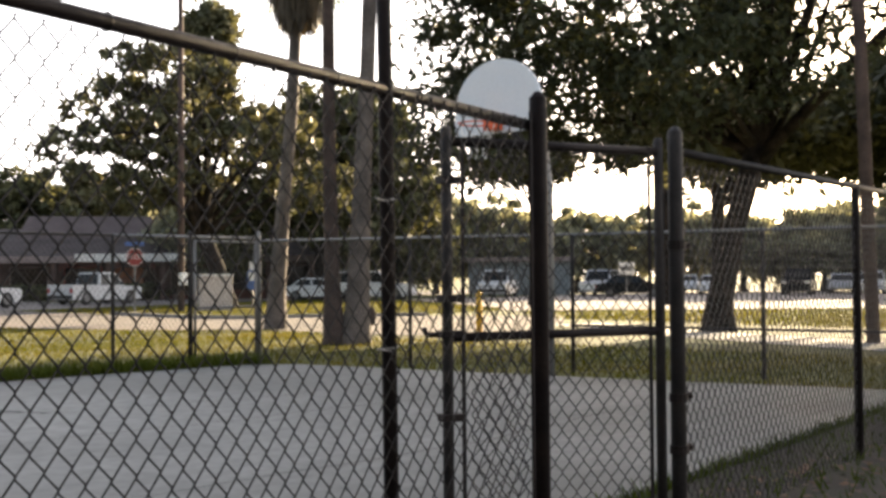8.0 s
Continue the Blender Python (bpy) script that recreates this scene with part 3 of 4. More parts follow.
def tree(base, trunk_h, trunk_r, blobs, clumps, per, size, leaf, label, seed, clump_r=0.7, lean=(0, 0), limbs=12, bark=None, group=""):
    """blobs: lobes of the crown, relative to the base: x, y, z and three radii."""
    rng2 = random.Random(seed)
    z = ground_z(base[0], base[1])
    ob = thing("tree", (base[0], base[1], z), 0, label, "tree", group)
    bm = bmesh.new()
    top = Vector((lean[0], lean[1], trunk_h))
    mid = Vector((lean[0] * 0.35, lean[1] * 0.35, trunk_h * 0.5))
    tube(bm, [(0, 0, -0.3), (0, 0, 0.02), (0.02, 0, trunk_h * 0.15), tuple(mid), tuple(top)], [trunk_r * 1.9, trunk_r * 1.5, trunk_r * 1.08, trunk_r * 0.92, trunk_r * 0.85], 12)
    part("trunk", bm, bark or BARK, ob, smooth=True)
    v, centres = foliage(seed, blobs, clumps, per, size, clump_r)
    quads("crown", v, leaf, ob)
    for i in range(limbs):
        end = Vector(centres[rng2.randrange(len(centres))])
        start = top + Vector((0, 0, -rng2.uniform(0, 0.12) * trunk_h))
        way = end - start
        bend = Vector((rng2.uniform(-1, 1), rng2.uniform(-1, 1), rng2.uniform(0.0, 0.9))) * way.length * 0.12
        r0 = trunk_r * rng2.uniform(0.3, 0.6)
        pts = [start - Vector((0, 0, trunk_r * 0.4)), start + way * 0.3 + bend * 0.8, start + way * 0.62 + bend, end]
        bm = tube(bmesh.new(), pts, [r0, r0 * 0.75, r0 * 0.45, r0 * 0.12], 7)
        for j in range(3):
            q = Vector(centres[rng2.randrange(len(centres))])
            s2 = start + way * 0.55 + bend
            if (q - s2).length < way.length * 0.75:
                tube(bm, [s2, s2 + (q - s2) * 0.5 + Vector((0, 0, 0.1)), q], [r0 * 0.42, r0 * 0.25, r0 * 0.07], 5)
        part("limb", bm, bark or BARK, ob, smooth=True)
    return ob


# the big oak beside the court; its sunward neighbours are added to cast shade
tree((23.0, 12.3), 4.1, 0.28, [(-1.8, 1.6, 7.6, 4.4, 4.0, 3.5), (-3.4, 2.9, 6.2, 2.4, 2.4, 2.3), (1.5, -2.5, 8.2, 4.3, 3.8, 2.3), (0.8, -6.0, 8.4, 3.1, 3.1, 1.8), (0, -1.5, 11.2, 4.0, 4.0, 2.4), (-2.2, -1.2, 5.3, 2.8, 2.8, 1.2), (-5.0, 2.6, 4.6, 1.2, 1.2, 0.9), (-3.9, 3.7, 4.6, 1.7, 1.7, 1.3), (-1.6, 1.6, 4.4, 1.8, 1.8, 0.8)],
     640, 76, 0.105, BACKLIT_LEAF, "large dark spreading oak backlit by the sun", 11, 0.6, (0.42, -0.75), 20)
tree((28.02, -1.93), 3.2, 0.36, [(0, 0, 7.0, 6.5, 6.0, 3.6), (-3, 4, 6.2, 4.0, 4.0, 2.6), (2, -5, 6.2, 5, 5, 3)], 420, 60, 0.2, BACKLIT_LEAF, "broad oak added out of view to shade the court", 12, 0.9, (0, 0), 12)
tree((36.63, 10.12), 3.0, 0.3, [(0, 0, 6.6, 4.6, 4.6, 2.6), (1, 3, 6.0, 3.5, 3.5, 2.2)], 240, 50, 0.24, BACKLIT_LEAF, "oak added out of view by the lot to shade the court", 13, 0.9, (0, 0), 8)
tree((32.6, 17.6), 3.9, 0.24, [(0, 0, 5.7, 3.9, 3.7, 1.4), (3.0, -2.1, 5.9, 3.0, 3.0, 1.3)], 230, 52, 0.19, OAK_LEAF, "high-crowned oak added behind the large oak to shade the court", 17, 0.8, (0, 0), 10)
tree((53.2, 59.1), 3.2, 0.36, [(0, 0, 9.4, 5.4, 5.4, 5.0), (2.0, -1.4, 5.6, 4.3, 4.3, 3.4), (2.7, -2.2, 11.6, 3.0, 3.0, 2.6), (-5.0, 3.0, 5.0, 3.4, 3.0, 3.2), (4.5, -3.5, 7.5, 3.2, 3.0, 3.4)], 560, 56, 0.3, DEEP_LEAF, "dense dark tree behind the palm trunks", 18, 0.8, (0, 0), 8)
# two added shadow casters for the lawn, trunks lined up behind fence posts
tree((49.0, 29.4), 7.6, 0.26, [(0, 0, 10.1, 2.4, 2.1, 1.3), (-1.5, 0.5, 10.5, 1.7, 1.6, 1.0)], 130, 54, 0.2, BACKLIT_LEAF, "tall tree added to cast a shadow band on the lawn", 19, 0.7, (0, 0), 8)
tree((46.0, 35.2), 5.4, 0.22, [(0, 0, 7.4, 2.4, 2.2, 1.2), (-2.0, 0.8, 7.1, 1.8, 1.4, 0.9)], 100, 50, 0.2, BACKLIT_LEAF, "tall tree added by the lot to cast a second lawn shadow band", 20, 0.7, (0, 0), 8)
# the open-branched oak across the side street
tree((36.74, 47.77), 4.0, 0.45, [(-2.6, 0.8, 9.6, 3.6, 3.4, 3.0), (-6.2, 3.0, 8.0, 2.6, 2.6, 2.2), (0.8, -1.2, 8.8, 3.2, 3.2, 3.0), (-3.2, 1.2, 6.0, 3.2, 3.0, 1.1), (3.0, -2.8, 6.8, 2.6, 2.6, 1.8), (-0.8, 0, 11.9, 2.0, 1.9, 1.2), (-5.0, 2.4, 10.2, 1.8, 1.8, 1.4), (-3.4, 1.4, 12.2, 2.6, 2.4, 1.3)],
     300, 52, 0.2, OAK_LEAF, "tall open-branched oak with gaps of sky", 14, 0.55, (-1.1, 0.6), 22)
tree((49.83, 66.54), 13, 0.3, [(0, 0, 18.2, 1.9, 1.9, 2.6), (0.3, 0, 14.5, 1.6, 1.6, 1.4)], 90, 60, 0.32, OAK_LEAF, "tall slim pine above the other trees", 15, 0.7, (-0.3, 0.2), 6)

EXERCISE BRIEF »
Repeat the material exactly as it reads, without any of its pictures.

FULL SOLUTION »
8.0 s
Continue the Blender Python (bpy) script that recreates this scene with part 3 of 4. More parts follow.
def tree(base, trunk_h, trunk_r, blobs, clumps, per, size, leaf, label, seed, clump_r=0.7, lean=(0, 0), limbs=12, bark=None, group=""):
    """blobs: lobes of the crown, relative to the base: x, y, z and three radii."""
    rng2 = random.Random(seed)
    z = ground_z(base[0], base[1])
    ob = thing("tree", (base[0], base[1], z), 0, label, "tree", group)
    bm = bmesh.new()
    top = Vector((lean[0], lean[1], trunk_h))
    mid = Vector((lean[0] * 0.35, lean[1] * 0.35, trunk_h * 0.5))
    tube(bm, [(0, 0, -0.3), (0, 0, 0.02), (0.02, 0, trunk_h * 0.15), tuple(mid), tuple(top)], [trunk_r * 1.9, trunk_r * 1.5, trunk_r * 1.08, trunk_r * 0.92, trunk_r * 0.85], 12)
    part("trunk", bm, bark or BARK, ob, smooth=True)
    v, centres = foliage(seed, blobs, clumps, per, size, clump_r)
    quads("crown", v, leaf, ob)
    for i in range(limbs):
        end = Vector(centres[rng2.randrange(len(centres))])
        start = top + Vector((0, 0, -rng2.uniform(0, 0.12) * trunk_h))
        way = end - start
        bend = Vector((rng2.uniform(-1, 1), rng2.uniform(-1, 1), rng2.uniform(0.0, 0.9))) * way.length * 0.12
        r0 = trunk_r * rng2.uniform(0.3, 0.6)
        pts = [start - Vector((0, 0, trunk_r * 0.4)), start + way * 0.3 + bend * 0.8, start + way * 0.62 + bend, end]
        bm = tube(bmesh.new(), pts, [r0, r0 * 0.75, r0 * 0.45, r0 * 0.12], 7)
        for j in range(3):
            q = Vector(centres[rng2.randrange(len(centres))])
            s2 = start + way * 0.55 + bend
            if (q - s2).length < way.length * 0.75:
                tube(bm, [s2, s2 + (q - s2) * 0.5 + Vector((0, 0, 0.1)), q], [r0 * 0.42, r0 * 0.25, r0 * 0.07], 5)
        part("limb", bm, bark or BARK, ob, smooth=True)
    return ob


# the big oak beside the court; its sunward neighbours are added to cast shade
tree((23.0, 12.3), 4.1, 0.28, [(-1.8, 1.6, 7.6, 4.4, 4.0, 3.5), (-3.4, 2.9, 6.2, 2.4, 2.4, 2.3), (1.5, -2.5, 8.2, 4.3, 3.8, 2.3), (0.8, -6.0, 8.4, 3.1, 3.1, 1.8), (0, -1.5, 11.2, 4.0, 4.0, 2.4), (-2.2, -1.2, 5.3, 2.8, 2.8, 1.2), (-5.0, 2.6, 4.6, 1.2, 1.2, 0.9), (-3.9, 3.7, 4.6, 1.7, 1.7, 1.3), (-1.6, 1.6, 4.4, 1.8, 1.8, 0.8)],
     640, 76, 0.105, BACKLIT_LEAF, "large dark spreading oak backlit by the sun", 11, 0.6, (0.42, -0.75), 20)
tree((28.02, -1.93), 3.2, 0.36, [(0, 0, 7.0, 6.5, 6.0, 3.6), (-3, 4, 6.2, 4.0, 4.0, 2.6), (2, -5, 6.2, 5, 5, 3)], 420, 60, 0.2, BACKLIT_LEAF, "broad oak added out of view to shade the court", 12, 0.9, (0, 0), 12)
tree((36.63, 10.12), 3.0, 0.3, [(0, 0, 6.6, 4.6, 4.6, 2.6), (1, 3, 6.0, 3.5, 3.5, 2.2)], 240, 50, 0.24, BACKLIT_LEAF, "oak added out of view by the lot to shade the court", 13, 0.9, (0, 0), 8)
tree((32.6, 17.6), 3.9, 0.24, [(0, 0, 5.7, 3.9, 3.7, 1.4), (3.0, -2.1, 5.9, 3.0, 3.0, 1.3)], 230, 52, 0.19, OAK_LEAF, "high-crowned oak added behind the large oak to shade the court", 17, 0.8, (0, 0), 10)
tree((53.2, 59.1), 3.2, 0.36, [(0, 0, 9.4, 5.4, 5.4, 5.0), (2.0, -1.4, 5.6, 4.3, 4.3, 3.4), (2.7, -2.2, 11.6, 3.0, 3.0, 2.6), (-5.0, 3.0, 5.0, 3.4, 3.0, 3.2), (4.5, -3.5, 7.5, 3.2, 3.0, 3.4)], 560, 56, 0.3, DEEP_LEAF, "dense dark tree behind the palm trunks", 18, 0.8, (0, 0), 8)
# two added shadow casters for the lawn, trunks lined up behind fence posts
tree((49.0, 29.4), 7.6, 0.26, [(0, 0, 10.1, 2.4, 2.1, 1.3), (-1.5, 0.5, 10.5, 1.7, 1.6, 1.0)], 130, 54, 0.2, BACKLIT_LEAF, "tall tree added to cast a shadow band on the lawn", 19, 0.7, (0, 0), 8)
tree((46.0, 35.2), 5.4, 0.22, [(0, 0, 7.4, 2.4, 2.2, 1.2), (-2.0, 0.8, 7.1, 1.8, 1.4, 0.9)], 100, 50, 0.2, BACKLIT_LEAF, "tall tree added by the lot to cast a second lawn shadow band", 20, 0.7, (0, 0), 8)
# the open-branched oak across the side street
tree((36.74, 47.77), 4.0, 0.45, [(-2.6, 0.8, 9.6, 3.6, 3.4, 3.0), (-6.2, 3.0, 8.0, 2.6, 2.6, 2.2), (0.8, -1.2, 8.8, 3.2, 3.2, 3.0), (-3.2, 1.2, 6.0, 3.2, 3.0, 1.1), (3.0, -2.8, 6.8, 2.6, 2.6, 1.8), (-0.8, 0, 11.9, 2.0, 1.9, 1.2), (-5.0, 2.4, 10.2, 1.8, 1.8, 1.4), (-3.4, 1.4, 12.2, 2.6, 2.4, 1.3)],
     300, 52, 0.2, OAK_LEAF, "tall open-branched oak with gaps of sky", 14, 0.55, (-1.1, 0.6), 22)
tree((49.83, 66.54), 13, 0.3, [(0, 0, 18.2, 1.9, 1.9, 2.6), (0.3, 0, 14.5, 1.6, 1.6, 1.4)], 90, 60, 0.32, OAK_LEAF, "tall slim pine above the other trees", 15, 0.7, (-0.3, 0.2), 6)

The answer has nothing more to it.